Similarly, an authentication method could require a smartphone, but there must be an alternative process for those who don't have a smartphone.
"We haven't really adopted that as simply the way life is for many of these online services," Garcia said. "You can't do it the same way for everybody. It just won't work."
Future-proofing is another key aspect of the revisions to SP 800-63, he added. For example, instead of specifying the pieces of evidence that an agency can use to verify a visitor's identity, the circular will describe the characteristics of good evidence.
"Over time, if other types of evidence emerge or existing types of evidence change, they can move between them by the way they innovate without us having to come back and point to it again," he said.
GSA's efforts are also encouraging, though not yet proven in practice. The Login.gov team is trying to learn from the Connect.gov experience, Garcia said, and the changes could represent real improvements if they work.
"Our office was a big proponent of the Connect.gov approach," he added. "There are some differences with the way Login.gov is currently implemented."
According to 18F, Login.gov builds on groundwork that Connect.gov laid, along with NIST, the White House's Cybersecurity National Action Plan and GSA's Federal Acquisition Service. It uses a combination of public and private identifiers to create a single-sign-on account for each user, adding multifactor authentication to enhance the basic password paradigm.
Importantly for privacy, Garcia said, the Connect.gov approach relied on existing commercial credentials to establish the user's authentication but does not store the data.

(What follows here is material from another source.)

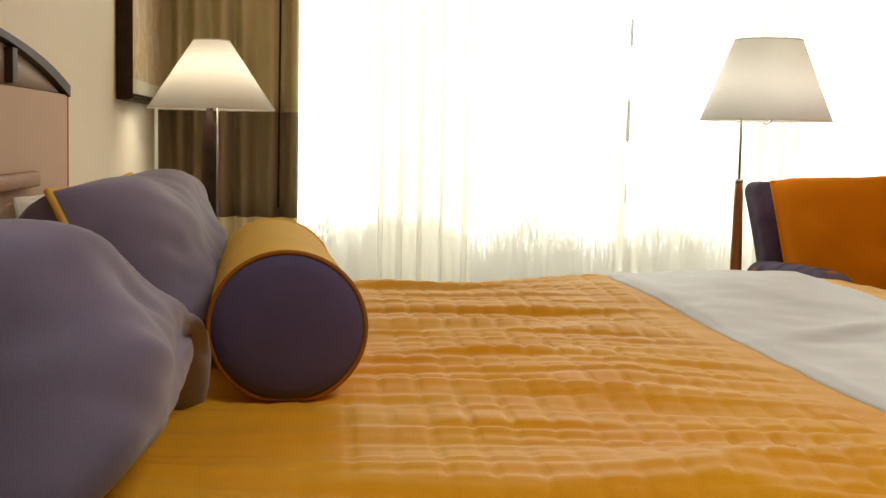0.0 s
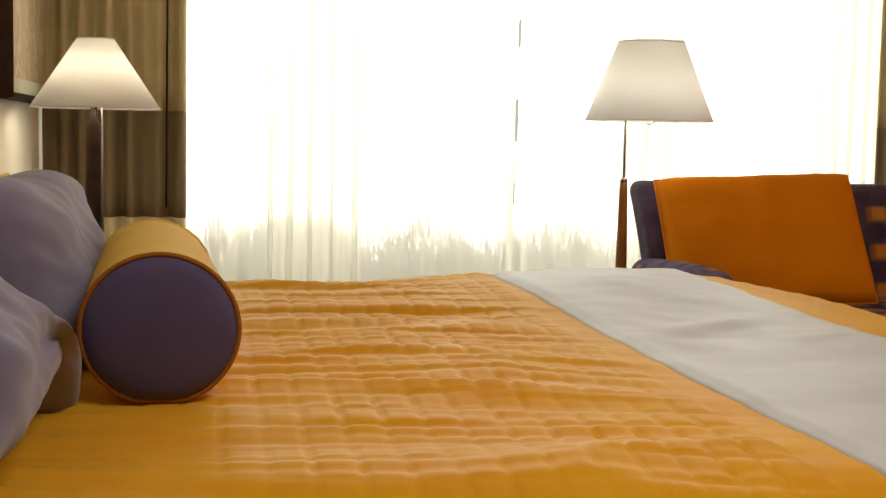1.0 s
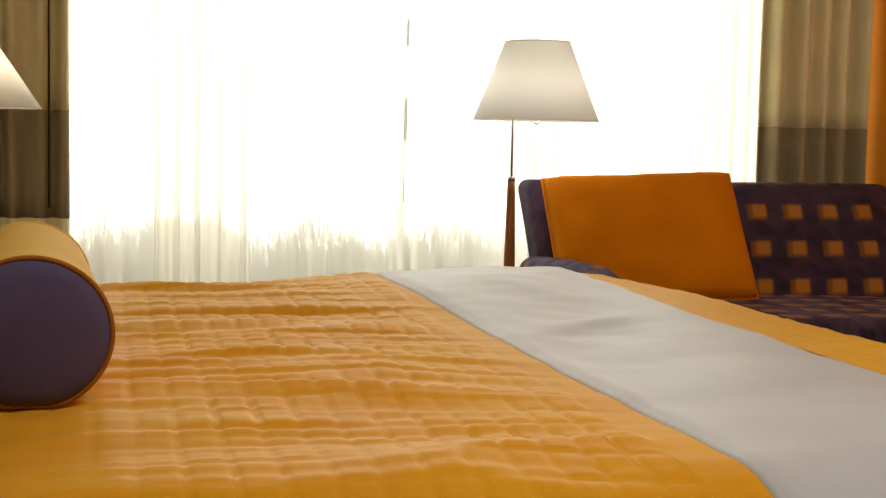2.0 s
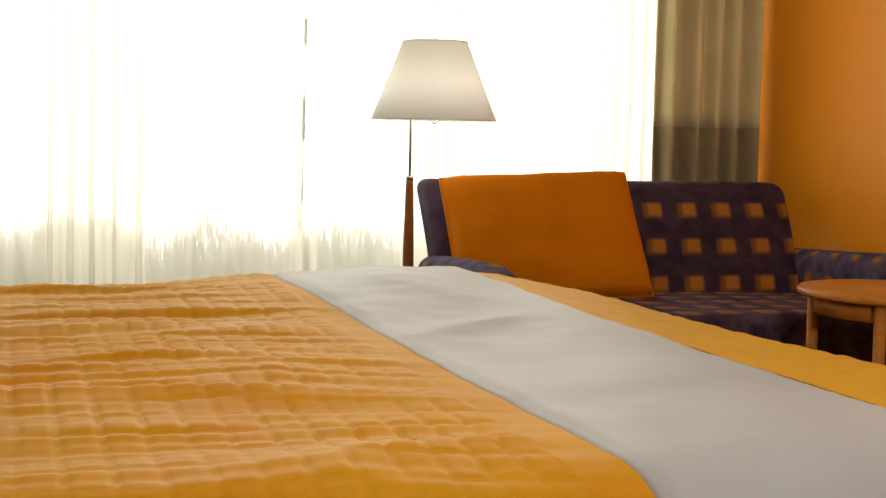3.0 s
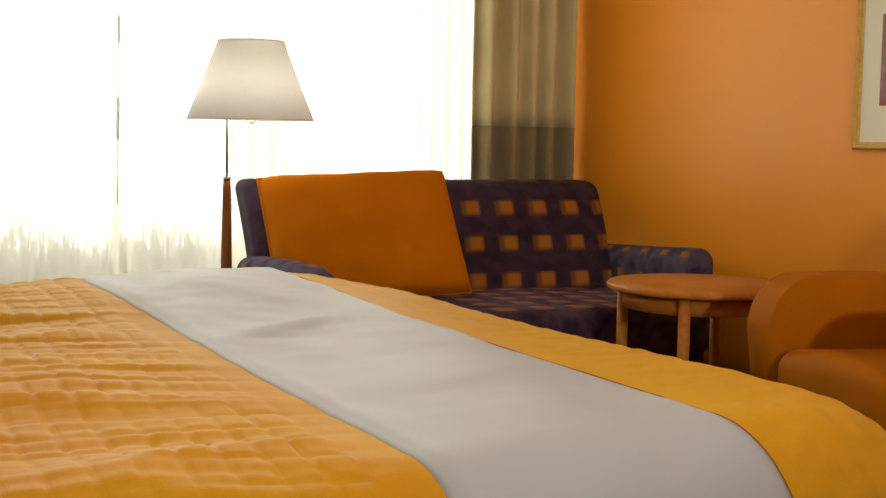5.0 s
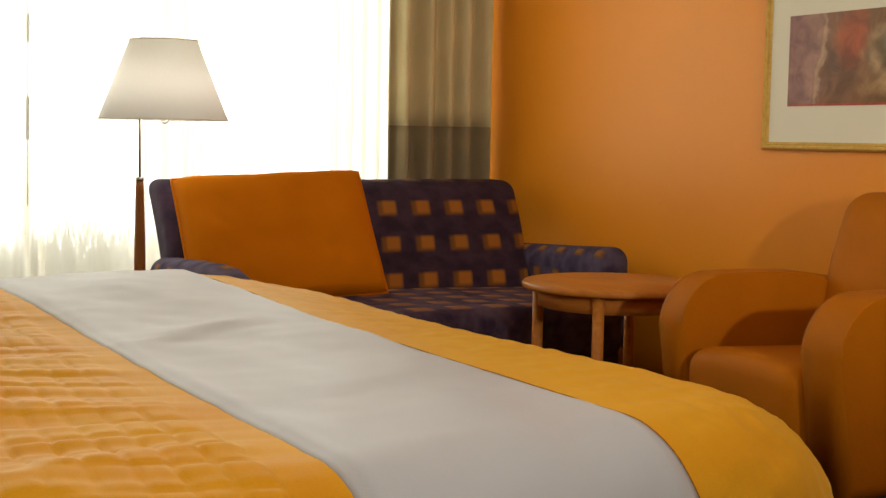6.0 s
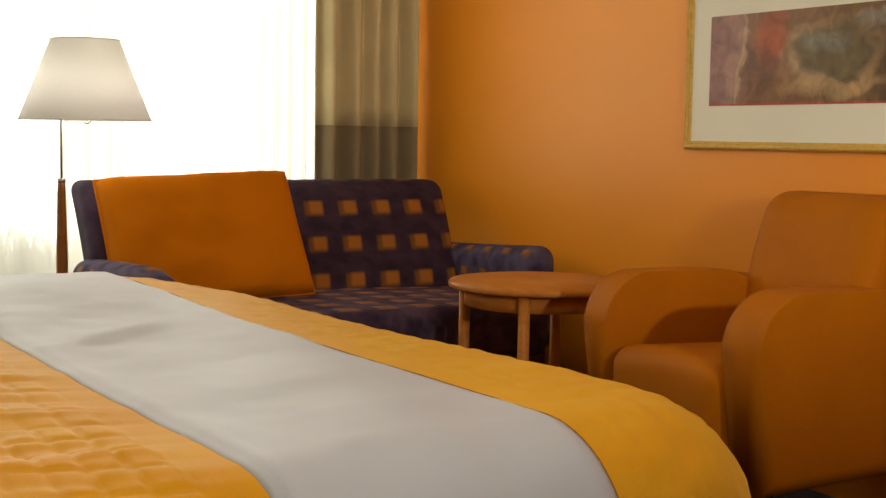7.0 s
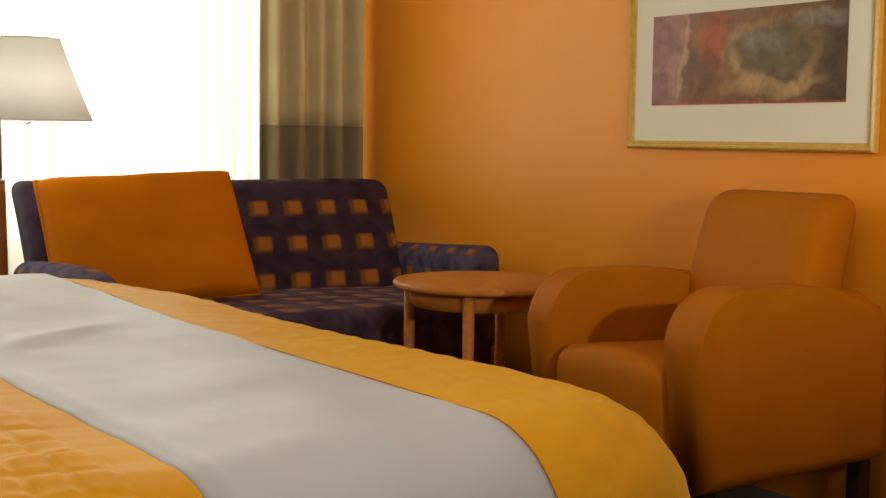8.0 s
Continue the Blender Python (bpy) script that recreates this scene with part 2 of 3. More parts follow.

"The government does not have to create a new account and manage your information. There is no warehouse of personal information," he said of the Connect.gov efforts. "We do prefer to see leveraging of commercial credentials as a matter of choice. We don't have a problem with creating a government credential as well."
According to a system of records notice that GSA published in the Federal Register in August, Login.gov will ask only for information needed to provide the appropriate level of security. For access to information that requires only Level of Assurance 1, the system will ask for a username, password and phone number. For LOA3, to gain access to more sensitive personal information, additional factors such as Social Security numbers and financial and credit information will be required.
Once the user has been authenticated, the system assigns a meaningless, unique number to the data. The user can then be granted access to an agency website without providing the sensitive personal information again. GSA's partner agencies have access to the personal information only with the visitor's permission.
However, if Login.gov becomes the federal authentication platform of choice, it might face a big hurdle that also tripped up Connect.gov.
"The business model is awfully difficult," Garcia said. With Connect.gov, "we think we really nailed the technology, and it was a massive improvement over agencies' own solutions, but it was difficult to [develop] a cost-recovery model. You want the costs to be shared across agencies, but that's hard to do. If you can get over that hump, that's a huge gain."
Note: This article was updated on Dec. 5 to clarify that certain remarks from Michael Garcia referred to Connect.gov, not the more recent Login.gov efforts.